Cleveland Rocks!
Damn right it does. Not only is the heart of rock and roll in Cleveland, but so is the Rock and Roll Hall of Fame and Museum. Some critics will call the concept of the rock hall lame, but the unique building is a time capsule that provides a portal to something that we've lost in this country's obsession with pop music.
The rock hall has one of the most complete collections of history-making music in the world. I don't know of another place that a rock fan could sit for hours and listen to every song from every hall of fame artist from the 20th century.
Music is interactive, felt in both heart and soul. And it's not just the notes and lyrics -it's the attitude and showmanship. At the rock hall, costumes, memorabilia and original scores are on display, opening a window into the life and times of music's most influential characters. If the concept of a history in rock class isn't considered lame, then why is an interactive piece of music history?

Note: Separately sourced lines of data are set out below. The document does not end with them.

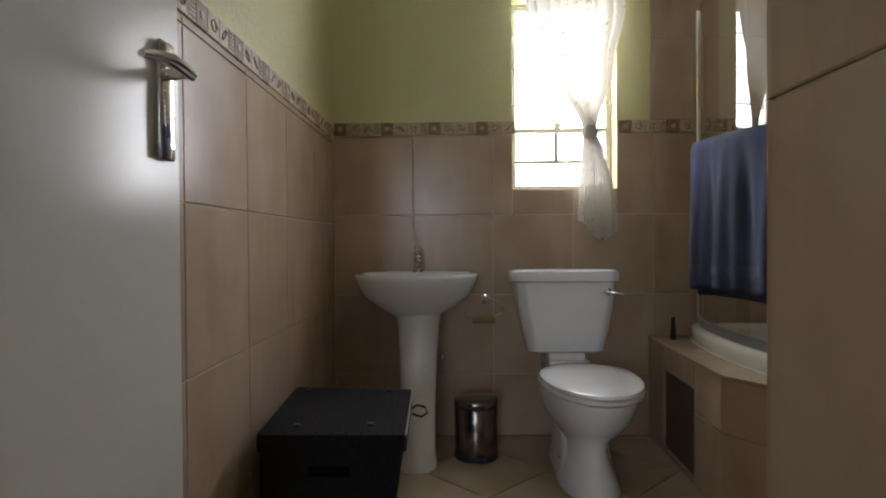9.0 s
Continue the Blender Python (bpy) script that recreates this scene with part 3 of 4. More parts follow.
def pillow_bm(w, d, t, seed, corner=0.16, wrinkle=0.012, n=60):
    """A stuffed cushion: w by d by t, with drawn-out corners and creases towards them."""
    bm = bmesh.new()
    sides = []
    for sgn in (1, -1):
        rows = []
        for i in range(n + 1):
            row = []
            for j in range(n + 1):
                a, b = i / n * 2 - 1, j / n * 2 - 1
                pinch_a, pinch_b = 1 - corner * 0.5 * (1 - b * b) * a * a * 0.55, 1 - corner * 0.5 * (1 - a * a) * b * b * 0.55
                x, y = a * w / 2 * pinch_a, b * d / 2 * pinch_b
                full = max(0.0, (1 - a ** 4)) ** 0.55 * max(0.0, (1 - b ** 6)) ** 0.5
                z = sgn * t / 2 * full
                crease = noise.noise(Vector((x * 6 + seed, y * 14, sgn))) + 0.5 * noise.noise(Vector((x * 16, y * 9 + seed, sgn)))
                crease += 0.9 - 2.2 * abs(noise.noise(Vector((x * 5 + y * 4 * b + seed, y * 9 - x * 6 * a, sgn + seed)))) ** 0.7
                z += sgn * wrinkle * crease * min(1.0, full * 1.6) * (0.35 + max(abs(a), abs(b)) ** 2)
                pull = Vector((math.atan2(y - math.copysign(d / 2, b), x - math.copysign(w / 2, a)) * 5, math.hypot(abs(a) - 1, abs(b) - 1) * 1.6, seed * 3 + sgn))
                z += sgn * wrinkle * 0.75 * (0.45 - 1.9 * abs(noise.noise(pull))) * min(1.0, full * 2.2) * max(0.0, 1.15 - math.hypot(abs(a) - 1, abs(b) - 1))
                row.append(bm.verts.new((x, y, z)))
            rows.append(row)
        for i in range(n):
            for j in range(n):
                q = (rows[i][j], rows[i + 1][j], rows[i + 1][j + 1], rows[i][j + 1])
                bm.faces.new(q if sgn > 0 else q[::-1])
        sides.append(rows)
    bmesh.ops.remove_doubles(bm, verts=bm.verts[:], dist=0.0008)
    return bm


def sagged(bm, amount, axis_scale):
    for v in bm.verts:
        v.co.z -= amount * (v.co.y / axis_scale) ** 2
    return bm


def pillow(name, m, size, mat, seed, label, wrinkle=0.012, group="bed pillows", sag=0.0):
    bm = pillow_bm(*size, seed, wrinkle=wrinkle)
    if sag:
        sagged(bm, sag, size[1] / 2)
    ob = smooth(part(name, bm, mat, None), 80)
    ob.matrix_world = m
    return tagged(ob, label, "pillow" if name == "pillow" else "cushion", group)


pillow("pillow", pose(-1.37, 1.535, 0.632, 0, 3, 0), (0.48, 0.86, 0.14), PILLOW_MAUVE, 1.0, "mauve-grey cotton pillow lying on the bedspread", 0.018)
pillow("pillow", pose(-1.37, 0.68, 0.632, 0, 3, 0), (0.48, 0.86, 0.14), PILLOW_MAUVE, 9.0, "mauve-grey cotton pillow lying on the bedspread", 0.018)
pillow("pillow", pose(-1.40, 1.50, 0.765, 1, 5, 1), (0.46, 0.88, 0.16), PILLOW_GREY, 4.0, "grey satin pillow lying on another pillow", 0.013, sag=0.022)
pillow("pillow", pose(-1.40, 0.66, 0.765, -1, 5, -1), (0.48, 0.90, 0.17), PILLOW_GREY, 14.0, "grey satin pillow lying on another pillow", 0.013, sag=0.022)


def cushion(m, size, seed, band, band_mat, label):
    c = thing("cushion", m, label, "cushion", "scatter cushions")
    cover = part("cover", pillow_bm(*size, seed, wrinkle=0.010), CUSHION_BROWN, c)
    smooth(cover, 80)
    strip = pillow_bm(size[0] * 1.004, size[1], size[2] * 1.03 + 0.004, seed, wrinkle=0.010)
    cut = [f for f in strip.faces if not (band[0] < f.calc_center_median().y < band[1]) or f.calc_center_median().z < 0]
    bmesh.ops.delete(strip, geom=cut, context="FACES")
    smooth(part("band", strip, band_mat, c, "sewn-on decorative band"), 80)


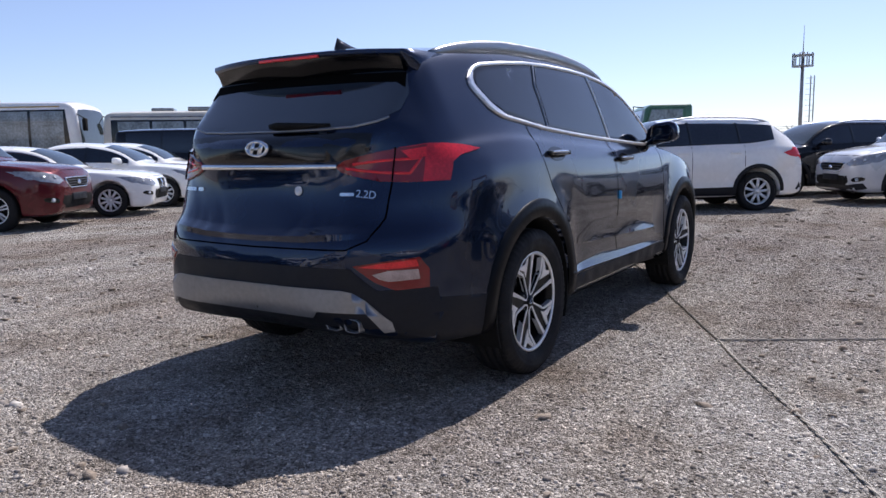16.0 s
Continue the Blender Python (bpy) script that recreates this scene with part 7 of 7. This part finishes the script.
bus("minibus", "cream minibus with a black window band behind the parked cars", pose(20.35, -14.56, 0, 0, 0, 224 + 90), 7.0, 1.02, 2.75, PAINT_CREAM, PAINT_MID, 5, (0.37,))
bus("coach", "white and ochre coach with a large front screen and black mirrors", pose(27.8, -10.0, 0, 0, 0, 212 + 90), 9.0, 1.2, 3.2, PAINT_WHITE, PAINT_OCHRE, 6, (0.46,))


# ---- the ground ----
rings = [0.0, *np.linspace(0.4, 14, 70), *np.geomspace(15, 4500, 46)]
verts, faces, N = [(0, 0, ground_height(0, 0))], [], 160
for r in rings[1:]:
    for j in range(N):
        a = 2 * math.pi * j / N
        x, y = r * math.cos(a), r * math.sin(a)
        verts.append((x, y, ground_height(x, y) if r < 60 else 0.0))
for j in range(N):
    faces.append((0, 1 + j, 1 + (j + 1) % N))
for i in range(len(rings) - 2):
    o, q = 1 + i * N, 1 + (i + 1) * N
    for j in range(N):
        faces.append((o + j, q + j, q + (j + 1) % N, o + (j + 1) % N))
gm = bpy.data.meshes.new("ground")
gm.from_pydata(verts, [], faces)
ground = tagged(part_mesh("ground", gm, GRAVEL), "compacted grey-brown gravel of the parking lot with darker patches", "ground", kind="structure")


def scatter_stones(name, count, r0, r1, s0, s1, power, label, material):
    """Loose angular stones lying on the ground in a ring round the car, as one mesh."""
    rng = np.random.default_rng(11 + count)
    # a crushed chip: an uneven block with an open underside
    base = np.array([(sx, sy, sz) for sz in (-0.7, 0.7) for sx, sy in ((-0.75, -0.75), (0.75, -0.75), (0.75, 0.75), (-0.75, 0.75))])
    tri = np.array([(4, 5, 6), (4, 6, 7), *[f for k in range(4) for f in ((k, (k + 1) % 4, 4 + (k + 1) % 4), (k, 4 + (k + 1) % 4, 4 + k))]])
    a = rng.uniform(0, 2 * np.pi, count)
    r = np.sqrt(rng.uniform(r0 * r0, r1 * r1, count))
    x, y = r * np.cos(a), r * np.sin(a)
    size = s0 + (s1 - s0) * rng.random(count) ** power
    k = len(base)
    shape = base[None] * rng.uniform(0.5, 1.35, (count, k, 1))
    stretch = np.stack([rng.uniform(0.75, 1.35, count), rng.uniform(0.7, 1.1, count), rng.uniform(0.4, 0.75, count)], 1)
    shape = shape * stretch[:, None] * size[:, None, None]
    t = rng.uniform(0, 2 * np.pi, count)
    c, s = np.cos(t)[:, None], np.sin(t)[:, None]
    px, py = shape[..., 0] * c - shape[..., 1] * s + x[:, None], shape[..., 0] * s + shape[..., 1] * c + y[:, None]
    gz = np.array([ground_height(u, v) for u, v in zip(x, y)])
    pz = shape[..., 2] + (gz + size * 0.12)[:, None]
    co = np.stack([px, py, pz], -1).reshape(-1, 3).astype(np.float32)
    idx = (tri[None] + (np.arange(count) * k)[:, None, None]).reshape(-1).astype(np.int32)
    me = bpy.data.meshes.new(name)
    me.vertices.add(len(co))
    me.vertices.foreach_set("co", co.ravel())
    nf = len(idx) // 3
    me.loops.add(len(idx))
    me.loops.foreach_set("vertex_index", idx)
    me.polygons.add(nf)
    me.polygons.foreach_set("loop_start", np.arange(0, len(idx), 3, dtype=np.int32))
    me.update(calc_edges=True)
    me.validate()
    return tagged(part_mesh(name, me, material, smooth=False), label, "gravel", kind="stuff")


scatter_stones("loose_gravel", 90000, 0.9, 4.9, 0.0025, 0.0125, 3.0, "loose grey crushed stones lying all over the lot", PEBBLE)
scatter_stones("scattered_stones", 24000, 3.0, 15.0, 0.006, 0.026, 2.6, "larger pale stones scattered over the gravel", PEBBLE)
scatter_stones("earth_clods", 3600, 1.8, 12.0, 0.010, 0.036, 2.4, "dark brown earth clods and chips lying on the gravel", CLOD)


def rope(name, pts, r, material, label):
    """A twisted rope lying on the ground along a line."""
    line = []
    for (x0, y0), (x1, y1) in zip(pts, pts[1:]):
        cnt = max(2, int(math.hypot(x1 - x0, y1 - y0) / 0.018))
        line += [(x0 + (x1 - x0) * i / cnt, y0 + (y1 - y0) * i / cnt) for i in range(cnt)]
    bm = bmesh.new()
    for strand in (0, math.pi):
        rows = []
        for i, (x, y) in enumerate(line):
            t = i * 0.75 + strand
            wx = 0.02 * noise.noise((i * 0.02, 1.0, 0.0))
            cx, cy, cz = x + wx + 0.55 * r * math.cos(t), y + wx * 0.5 + 0.3 * r * math.cos(t), ground_height(x, y) + r * 1.1 + 0.55 * r * math.sin(t)
            (ax, ay), (bx, by) = line[max(i - 1, 0)], line[min(i + 1, len(line) - 1)]
            d = Vector((by - ay, ax - bx, 0)).normalized()
            rows.append([bm.verts.new((cx + d.x * r * 0.62 * math.cos(q), cy + d.y * r * 0.62 * math.cos(q), cz + r * 0.62 * math.sin(q))) for q in (0, 1.257, 2.513, 3.77, 5.027)])
        for one, two in zip(rows, rows[1:]):
            for j in range(5):
                bm.faces.new((one[j], one[(j + 1) % 5], two[(j + 1) % 5], two[j]))
    bmesh.ops.recalc_face_normals(bm, faces=bm.faces)
    return tagged(part(name, bm, material), label, "rope")


rope("rope", [(1.0, -4.75), (0.6, -3.92), (-0.01, -2.75), (-0.66, -1.53), (-0.83, -1.2), (-1.57, 0.26)], 0.0068, ROPE, "dark twisted rope lying on the gravel under the car")
rope("rope", [(-1.58, 0.275), (-2.44, 2.01), (-4.3, 5.75), (-6.2, 9.6)], 0.0068, ROPE_PALE, "pale twisted rope lying along the gravel beside the car")
rope("rope", [(-1.57, 0.26), (-2.35, -0.17), (-3.35, -0.80), (-5.8, -1.95), (-9.4, -3.9)], 0.0075, ROPE_PALE, "pale twisted rope crossing the gravel")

There are few better ways to bridge the generation gap between a parent and child or even grandchild than through the music that shaped their generation. Being able to sit and watch clips of Elvis, the Beatles' first appearance on The Ed Sullivan Show and the real Woodstock are opportunities the rock hall provides that would otherwise be lost.
Then there are those who question why the Rock and Roll Hall of Fame is in Cleveland. All Ohioans that love rock should take pride in the fact that one of their own, Alan Freed, coined the term and his show helped rock 'n' roll reach a wide audience.
If sports fans can drive to the middle of Cooperstown, N.Y., to see baseball history, the 43 percent of the U.S. population that is within 500 miles of Cleveland can do the same.
-Matt Hutton is The Post's editor. Send him an e-mail at matthew.hutton@ohiou.edu.
It's only the Hall of Fame, but I don't like it
The Rock and Roll Hall of Fame and Museum institutionalizes rebelliousness and commercializes creativity. By claiming to be comprehensive and definitive, it lends its stamp of officialdom to artists or artifacts that belong nowhere near an exhibition of great rock music -Britney Spears' outfits are included in its collections.
It charges $20 to get in, despite assets of almost $89 million, according to its IRS form 990 reports.
Little about the hall is appealing, from its passé early '90s design to its intellectually sloppy, let-it-all-hang-out definitions of rock -which, for its curators, includes essentially every pop music movement after 1940 -to its incomprehensible induction choices (AC/DC is a member; Black Sabbath is not).
I am a great devotee of rock music, partly for its irrepressible middle-finger-to-authority message. When a bored family from North Olmstead frowns blankly at Paul Simonon's wrecked bass in its display case -the one he's immortally smashing on the cover of The Clash's London Calling -the appeal is lost.
And, c'mon, Cleveland? The hall's ostensible link with the City of Industry is that local DJ Alan Freed coined the term rock and roll there. But many writers, including blues historian Bill Wyman and Irish novelist Roddy Doyle, have said rockin' and rollin' is a Yazoo Delta euphemism for, well, you know. If Freed used it, he picked it up someplace else.
For its strained attempts at inoffensiveness and the way it saps rock of its rebellious power, they ought to call it the Rock and Roll Hall of Lame.